■ **Problem details**: Your answer should consist only of the lines below from the one with "made[o].parent = made.get(o.parent, o.parent)" through the one with "for t, m in", copied exactly.

■ **Data**:
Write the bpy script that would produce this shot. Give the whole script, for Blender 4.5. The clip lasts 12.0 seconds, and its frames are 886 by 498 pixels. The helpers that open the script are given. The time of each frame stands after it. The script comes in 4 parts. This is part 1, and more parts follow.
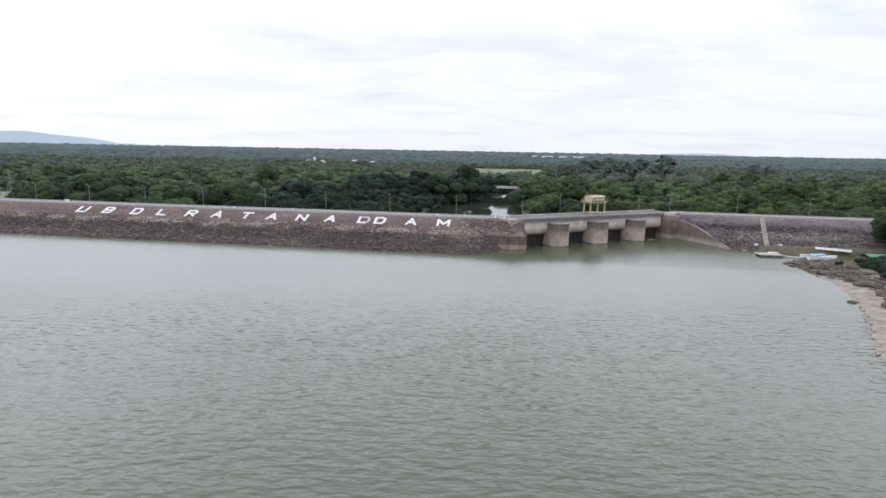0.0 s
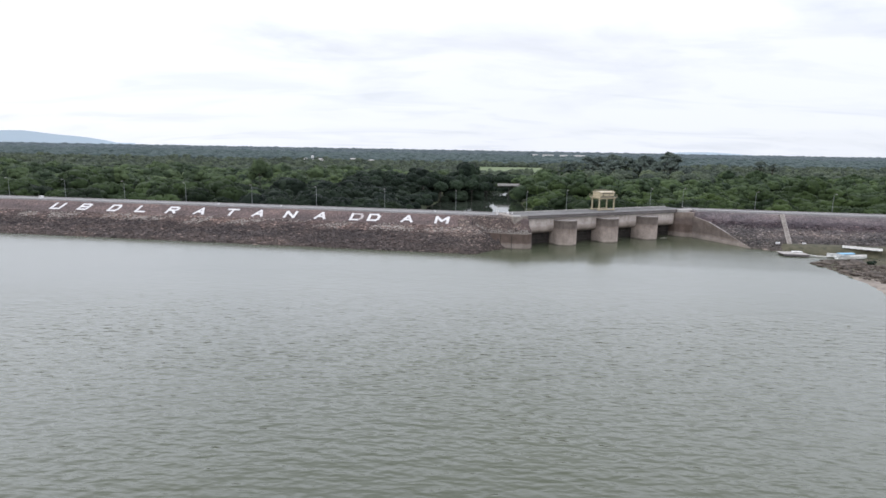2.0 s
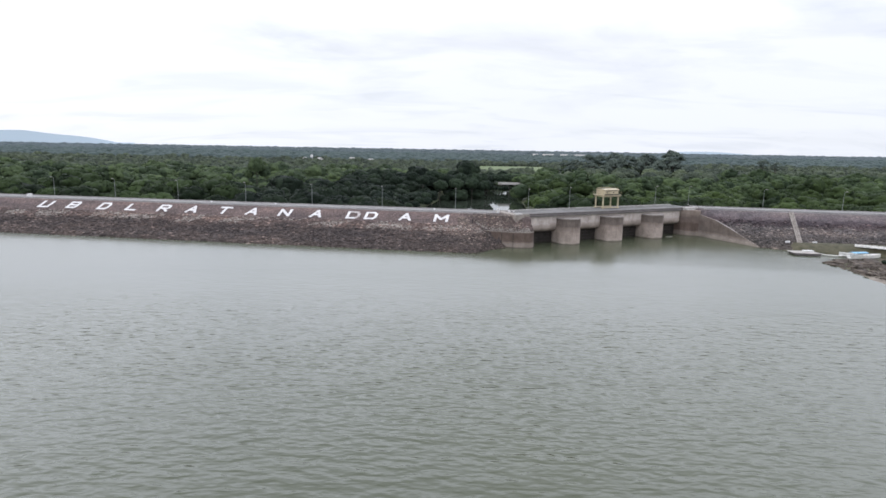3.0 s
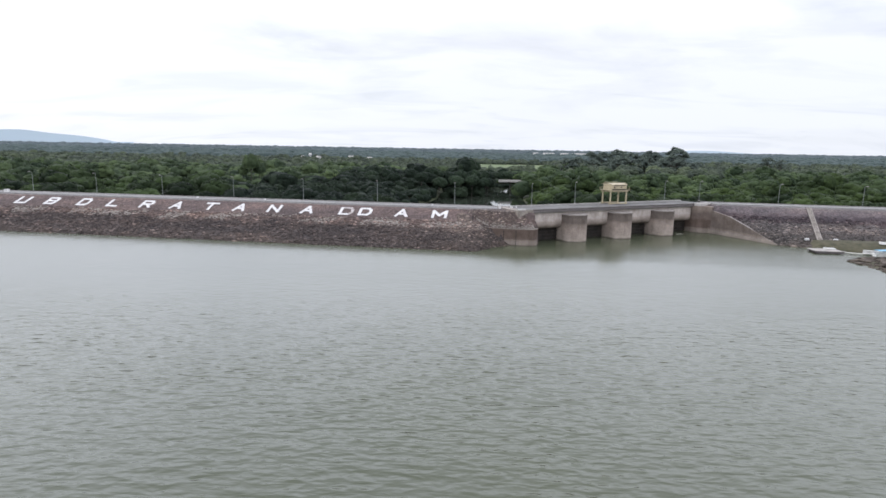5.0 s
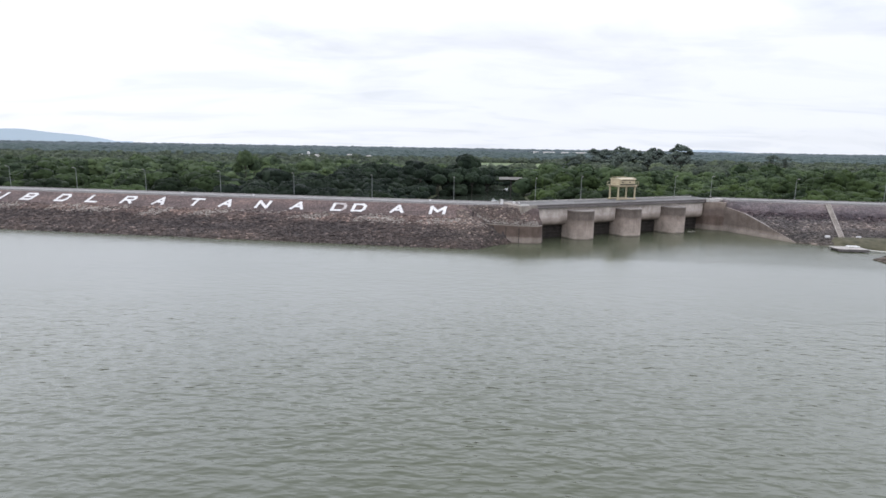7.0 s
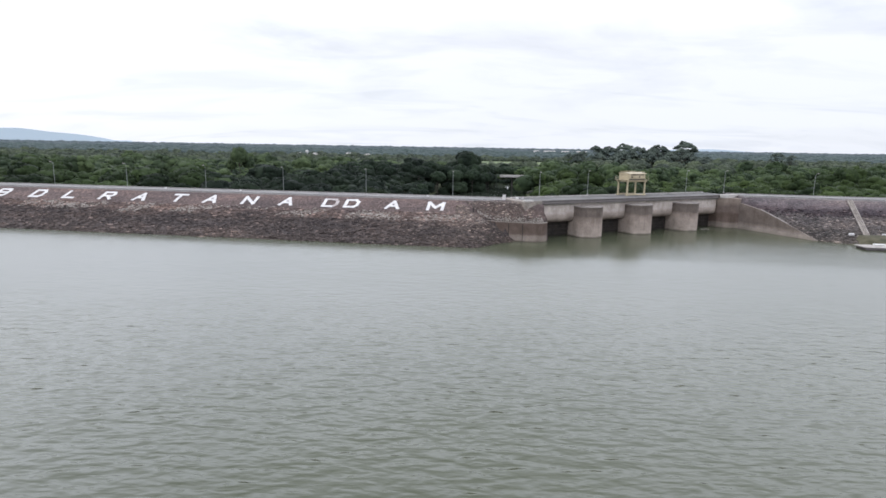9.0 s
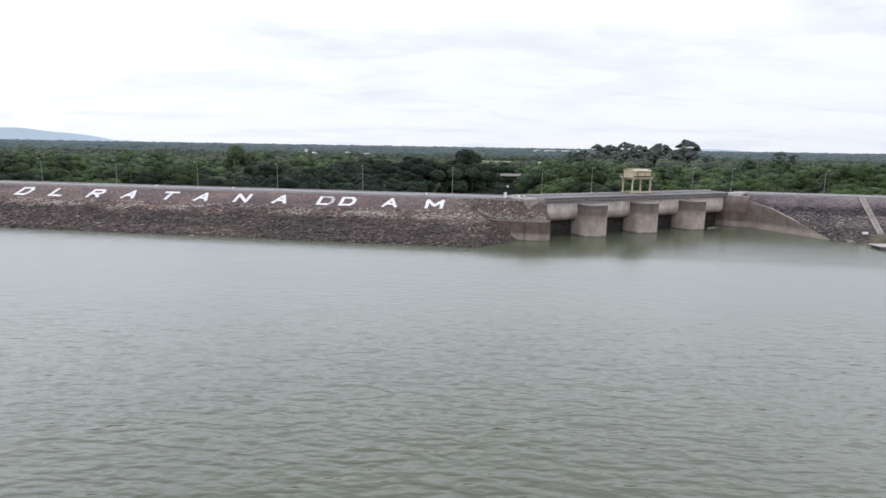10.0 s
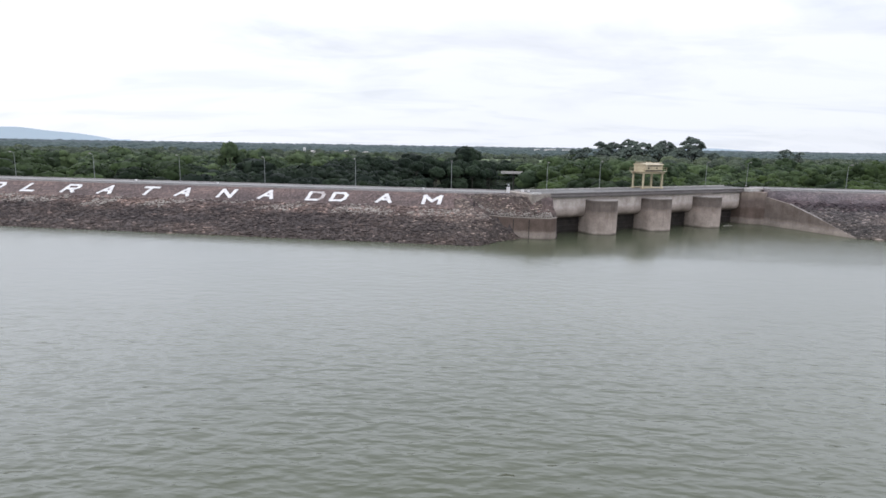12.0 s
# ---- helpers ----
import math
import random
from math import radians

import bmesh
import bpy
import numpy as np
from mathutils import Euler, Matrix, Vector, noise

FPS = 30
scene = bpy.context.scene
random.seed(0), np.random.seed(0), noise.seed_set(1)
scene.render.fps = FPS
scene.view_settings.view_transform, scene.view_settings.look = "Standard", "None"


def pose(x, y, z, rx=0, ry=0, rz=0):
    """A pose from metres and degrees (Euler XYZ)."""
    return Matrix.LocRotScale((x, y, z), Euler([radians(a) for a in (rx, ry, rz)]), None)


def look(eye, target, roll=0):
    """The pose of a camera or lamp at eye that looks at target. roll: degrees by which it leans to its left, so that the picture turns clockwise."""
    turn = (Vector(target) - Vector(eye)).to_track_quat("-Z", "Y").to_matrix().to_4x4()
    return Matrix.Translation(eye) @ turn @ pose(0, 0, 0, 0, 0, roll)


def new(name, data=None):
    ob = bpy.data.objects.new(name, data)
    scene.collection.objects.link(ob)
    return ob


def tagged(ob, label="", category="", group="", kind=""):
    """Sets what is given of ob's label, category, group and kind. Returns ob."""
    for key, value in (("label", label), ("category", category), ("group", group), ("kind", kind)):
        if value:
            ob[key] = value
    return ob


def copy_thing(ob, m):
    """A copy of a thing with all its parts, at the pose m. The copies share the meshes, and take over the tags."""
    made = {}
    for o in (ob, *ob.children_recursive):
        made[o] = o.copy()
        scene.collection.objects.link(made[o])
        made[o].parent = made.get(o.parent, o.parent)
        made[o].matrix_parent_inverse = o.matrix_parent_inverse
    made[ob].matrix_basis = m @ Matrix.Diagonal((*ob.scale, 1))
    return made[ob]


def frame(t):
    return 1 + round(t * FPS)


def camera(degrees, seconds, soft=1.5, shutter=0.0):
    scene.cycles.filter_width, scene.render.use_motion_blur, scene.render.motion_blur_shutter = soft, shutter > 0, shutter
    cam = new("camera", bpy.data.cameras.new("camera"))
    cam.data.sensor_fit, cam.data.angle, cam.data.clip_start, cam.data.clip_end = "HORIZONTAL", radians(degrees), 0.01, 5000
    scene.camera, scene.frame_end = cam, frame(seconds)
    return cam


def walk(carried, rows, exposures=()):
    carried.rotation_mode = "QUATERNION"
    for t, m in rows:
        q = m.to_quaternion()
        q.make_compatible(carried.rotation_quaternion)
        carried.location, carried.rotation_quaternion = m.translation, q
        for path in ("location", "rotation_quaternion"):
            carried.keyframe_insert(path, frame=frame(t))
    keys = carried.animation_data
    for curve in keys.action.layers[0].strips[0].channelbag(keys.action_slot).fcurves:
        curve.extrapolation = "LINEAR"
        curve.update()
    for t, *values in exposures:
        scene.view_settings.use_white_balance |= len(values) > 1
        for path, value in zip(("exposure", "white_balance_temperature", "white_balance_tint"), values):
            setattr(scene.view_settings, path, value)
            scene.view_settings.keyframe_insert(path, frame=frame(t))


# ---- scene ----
cam = camera(73.7, 12.0, soft=1.6)
PATH = [
    (0, (-1.371, -5.743, 34.545), (-1.455, 92.808, 17.584), 1.07),
    (0.5, (-1.252, -1.734, 33.864), (-1.336, 96.814, 16.883), 1.06),
    (1, (-1.134, 1.969, 33.199), (-1.217, 100.514, 16.199), 1.05),
    (1.5, (-1.015, 5.410, 32.549), (-1.098, 103.951, 15.529), 1.04),
    (2, (-0.898, 8.629, 31.914), (-0.980, 107.167, 14.873), 1.03),
    (2.5, (-0.781, 11.665, 31.292), (-0.862, 110.199, 14.231), 1.02),
    (3, (-0.664, 14.553, 30.684), (-0.745, 113.083, 13.602), 1.01),
    (5, (-0.201, 25.201, 28.365), (-0.280, 123.716, 11.199), 0.98),
    (5.5, (-0.086, 27.755, 27.810), (-0.164, 126.267, 10.623), 0.98),
    (6, (0.028, 30.302, 27.263), (-0.049, 128.810, 10.055), 0.97),
    (6.5, (0.142, 32.855, 26.724), (0.065, 131.359, 9.496), 0.97),
    (7, (0.255, 35.422, 26.191), (0.179, 133.923, 8.943), 0.97),
    (9, (0.705, 45.911, 24.113), (0.631, 144.399, 6.789), 0.96),
    (9.5, (0.816, 48.579, 23.603), (0.743, 147.064, 6.260), 0.96),
    (10, (0.927, 51.251, 23.095), (0.854, 149.732, 5.735), 0.96),
    (10.5, (1.038, 53.913, 22.588), (0.965, 152.392, 5.212), 0.96),
    (11, (1.148, 56.549, 22.081), (1.076, 155.025, 4.690), 0.96),
    (11.5, (1.258, 59.141, 21.574), (1.186, 157.614, 4.168), 0.97),
    (12, (1.367, 61.665, 21.066), (1.296, 160.136, 3.646), 0.97),
]
walk(cam, [(t, look(eye, target, roll)) for t, eye, target, roll in PATH])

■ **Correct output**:
        made[o].parent = made.get(o.parent, o.parent)
        made[o].matrix_parent_inverse = o.matrix_parent_inverse
    made[ob].matrix_basis = m @ Matrix.Diagonal((*ob.scale, 1))
    return made[ob]


def frame(t):
    return 1 + round(t * FPS)


def camera(degrees, seconds, soft=1.5, shutter=0.0):
    scene.cycles.filter_width, scene.render.use_motion_blur, scene.render.motion_blur_shutter = soft, shutter > 0, shutter
    cam = new("camera", bpy.data.cameras.new("camera"))
    cam.data.sensor_fit, cam.data.angle, cam.data.clip_start, cam.data.clip_end = "HORIZONTAL", radians(degrees), 0.01, 5000
    scene.camera, scene.frame_end = cam, frame(seconds)
    return cam


def walk(carried, rows, exposures=()):
    carried.rotation_mode = "QUATERNION"
    for t, m in rows:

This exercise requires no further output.